=== Raw data ===

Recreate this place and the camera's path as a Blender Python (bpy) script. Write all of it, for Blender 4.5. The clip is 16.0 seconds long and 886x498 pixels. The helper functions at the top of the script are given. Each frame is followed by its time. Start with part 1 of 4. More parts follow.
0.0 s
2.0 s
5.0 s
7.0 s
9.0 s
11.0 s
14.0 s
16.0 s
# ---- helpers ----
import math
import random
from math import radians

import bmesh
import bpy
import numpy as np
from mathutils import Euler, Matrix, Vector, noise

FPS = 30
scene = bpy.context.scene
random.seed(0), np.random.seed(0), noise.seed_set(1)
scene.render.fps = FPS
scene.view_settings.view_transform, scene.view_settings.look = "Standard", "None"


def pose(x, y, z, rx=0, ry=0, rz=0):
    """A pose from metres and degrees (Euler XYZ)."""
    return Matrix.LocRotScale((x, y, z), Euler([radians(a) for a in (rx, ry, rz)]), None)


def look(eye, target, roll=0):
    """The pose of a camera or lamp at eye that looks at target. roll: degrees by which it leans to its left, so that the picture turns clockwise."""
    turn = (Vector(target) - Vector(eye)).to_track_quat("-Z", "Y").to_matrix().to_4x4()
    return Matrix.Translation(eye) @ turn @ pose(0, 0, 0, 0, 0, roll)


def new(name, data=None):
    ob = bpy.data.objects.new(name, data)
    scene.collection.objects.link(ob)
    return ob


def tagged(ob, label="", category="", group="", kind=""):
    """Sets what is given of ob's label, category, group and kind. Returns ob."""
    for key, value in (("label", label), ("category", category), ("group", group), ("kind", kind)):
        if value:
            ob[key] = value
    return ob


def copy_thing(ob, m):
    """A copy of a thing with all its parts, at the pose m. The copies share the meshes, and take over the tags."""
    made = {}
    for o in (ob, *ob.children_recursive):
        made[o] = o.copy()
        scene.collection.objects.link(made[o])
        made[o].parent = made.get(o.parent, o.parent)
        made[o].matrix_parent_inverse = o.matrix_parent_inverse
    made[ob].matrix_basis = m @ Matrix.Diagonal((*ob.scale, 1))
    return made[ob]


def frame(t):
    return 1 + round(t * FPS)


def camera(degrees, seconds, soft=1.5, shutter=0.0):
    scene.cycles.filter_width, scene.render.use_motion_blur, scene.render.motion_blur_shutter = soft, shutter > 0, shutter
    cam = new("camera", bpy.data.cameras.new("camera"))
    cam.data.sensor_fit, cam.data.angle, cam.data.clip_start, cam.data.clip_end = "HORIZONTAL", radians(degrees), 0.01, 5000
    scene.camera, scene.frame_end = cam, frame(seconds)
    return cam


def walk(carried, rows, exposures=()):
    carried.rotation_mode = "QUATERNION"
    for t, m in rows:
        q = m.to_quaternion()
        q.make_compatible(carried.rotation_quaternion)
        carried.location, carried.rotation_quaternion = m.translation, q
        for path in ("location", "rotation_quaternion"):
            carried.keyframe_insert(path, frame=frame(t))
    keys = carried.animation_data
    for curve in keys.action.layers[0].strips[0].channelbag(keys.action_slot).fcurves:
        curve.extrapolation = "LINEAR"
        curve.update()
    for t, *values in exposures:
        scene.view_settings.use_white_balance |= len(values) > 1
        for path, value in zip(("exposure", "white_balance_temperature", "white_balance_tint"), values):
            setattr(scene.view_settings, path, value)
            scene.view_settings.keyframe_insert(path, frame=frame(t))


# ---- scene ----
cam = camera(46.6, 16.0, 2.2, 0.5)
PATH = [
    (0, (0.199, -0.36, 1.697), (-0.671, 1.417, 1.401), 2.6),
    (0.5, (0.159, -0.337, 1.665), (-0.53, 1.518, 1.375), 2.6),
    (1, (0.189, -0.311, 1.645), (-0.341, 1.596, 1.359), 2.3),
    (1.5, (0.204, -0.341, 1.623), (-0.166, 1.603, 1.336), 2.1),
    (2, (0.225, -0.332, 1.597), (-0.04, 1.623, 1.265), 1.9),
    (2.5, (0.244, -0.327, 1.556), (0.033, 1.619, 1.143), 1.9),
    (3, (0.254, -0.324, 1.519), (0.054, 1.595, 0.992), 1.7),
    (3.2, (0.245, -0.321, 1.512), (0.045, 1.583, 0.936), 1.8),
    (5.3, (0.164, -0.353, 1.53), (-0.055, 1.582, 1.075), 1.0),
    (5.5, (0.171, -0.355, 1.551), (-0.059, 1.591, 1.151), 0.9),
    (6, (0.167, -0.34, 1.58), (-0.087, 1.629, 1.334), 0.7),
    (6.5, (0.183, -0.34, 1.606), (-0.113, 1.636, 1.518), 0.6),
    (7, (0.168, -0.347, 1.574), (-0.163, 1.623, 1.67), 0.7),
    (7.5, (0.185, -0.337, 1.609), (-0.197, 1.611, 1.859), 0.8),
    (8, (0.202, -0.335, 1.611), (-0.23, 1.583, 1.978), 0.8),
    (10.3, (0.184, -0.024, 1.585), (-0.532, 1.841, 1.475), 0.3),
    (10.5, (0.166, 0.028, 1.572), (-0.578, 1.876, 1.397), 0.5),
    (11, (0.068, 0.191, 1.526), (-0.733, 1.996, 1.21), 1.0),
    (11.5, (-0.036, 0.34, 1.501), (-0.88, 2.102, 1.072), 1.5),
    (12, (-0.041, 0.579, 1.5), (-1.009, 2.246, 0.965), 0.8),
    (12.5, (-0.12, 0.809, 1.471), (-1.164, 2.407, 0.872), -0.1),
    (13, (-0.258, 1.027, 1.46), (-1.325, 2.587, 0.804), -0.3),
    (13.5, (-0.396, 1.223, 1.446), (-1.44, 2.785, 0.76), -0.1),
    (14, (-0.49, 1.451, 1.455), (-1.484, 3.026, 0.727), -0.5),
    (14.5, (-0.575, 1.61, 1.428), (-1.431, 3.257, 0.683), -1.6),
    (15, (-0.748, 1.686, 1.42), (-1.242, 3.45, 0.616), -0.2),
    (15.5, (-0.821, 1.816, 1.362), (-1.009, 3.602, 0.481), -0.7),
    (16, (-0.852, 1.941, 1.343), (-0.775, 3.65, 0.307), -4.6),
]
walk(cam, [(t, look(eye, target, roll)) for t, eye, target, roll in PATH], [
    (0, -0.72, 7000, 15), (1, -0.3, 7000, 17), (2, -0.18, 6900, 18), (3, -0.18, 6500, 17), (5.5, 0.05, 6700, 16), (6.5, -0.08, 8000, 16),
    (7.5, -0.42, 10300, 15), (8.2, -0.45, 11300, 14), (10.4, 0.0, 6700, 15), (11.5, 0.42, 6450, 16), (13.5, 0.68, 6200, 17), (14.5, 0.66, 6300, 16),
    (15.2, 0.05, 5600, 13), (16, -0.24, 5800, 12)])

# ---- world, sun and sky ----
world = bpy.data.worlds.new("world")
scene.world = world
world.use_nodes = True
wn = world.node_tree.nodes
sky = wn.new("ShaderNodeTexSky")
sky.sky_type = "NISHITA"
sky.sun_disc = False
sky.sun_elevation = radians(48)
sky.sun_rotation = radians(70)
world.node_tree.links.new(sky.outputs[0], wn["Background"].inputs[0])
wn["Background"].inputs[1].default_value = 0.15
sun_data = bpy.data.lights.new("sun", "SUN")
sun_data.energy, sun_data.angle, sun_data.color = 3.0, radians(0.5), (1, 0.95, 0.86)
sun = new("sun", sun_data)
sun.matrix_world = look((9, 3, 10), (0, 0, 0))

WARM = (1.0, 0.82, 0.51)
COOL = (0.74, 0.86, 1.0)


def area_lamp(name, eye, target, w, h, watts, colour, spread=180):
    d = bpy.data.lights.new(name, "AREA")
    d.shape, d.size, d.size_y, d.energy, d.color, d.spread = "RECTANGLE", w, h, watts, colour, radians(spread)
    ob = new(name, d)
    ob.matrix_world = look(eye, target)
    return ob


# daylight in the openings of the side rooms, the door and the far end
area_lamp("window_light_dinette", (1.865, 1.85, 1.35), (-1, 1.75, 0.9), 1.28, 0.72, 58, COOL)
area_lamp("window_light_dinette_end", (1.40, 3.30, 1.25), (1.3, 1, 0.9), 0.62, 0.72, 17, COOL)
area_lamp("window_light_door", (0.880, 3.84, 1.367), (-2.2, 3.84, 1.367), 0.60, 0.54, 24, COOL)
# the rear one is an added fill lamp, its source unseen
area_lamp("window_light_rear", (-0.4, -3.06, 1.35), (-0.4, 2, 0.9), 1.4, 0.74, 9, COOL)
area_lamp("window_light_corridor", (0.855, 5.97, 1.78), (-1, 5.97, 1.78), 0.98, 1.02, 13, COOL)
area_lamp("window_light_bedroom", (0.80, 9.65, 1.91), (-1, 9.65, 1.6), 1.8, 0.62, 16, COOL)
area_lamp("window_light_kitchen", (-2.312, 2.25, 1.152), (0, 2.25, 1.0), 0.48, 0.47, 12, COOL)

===

Problem requirements: Each line in the data that holds the string "collection" should be found and copied.

Result below:
    scene.collection.objects.link(ob)
        scene.collection.objects.link(made[o])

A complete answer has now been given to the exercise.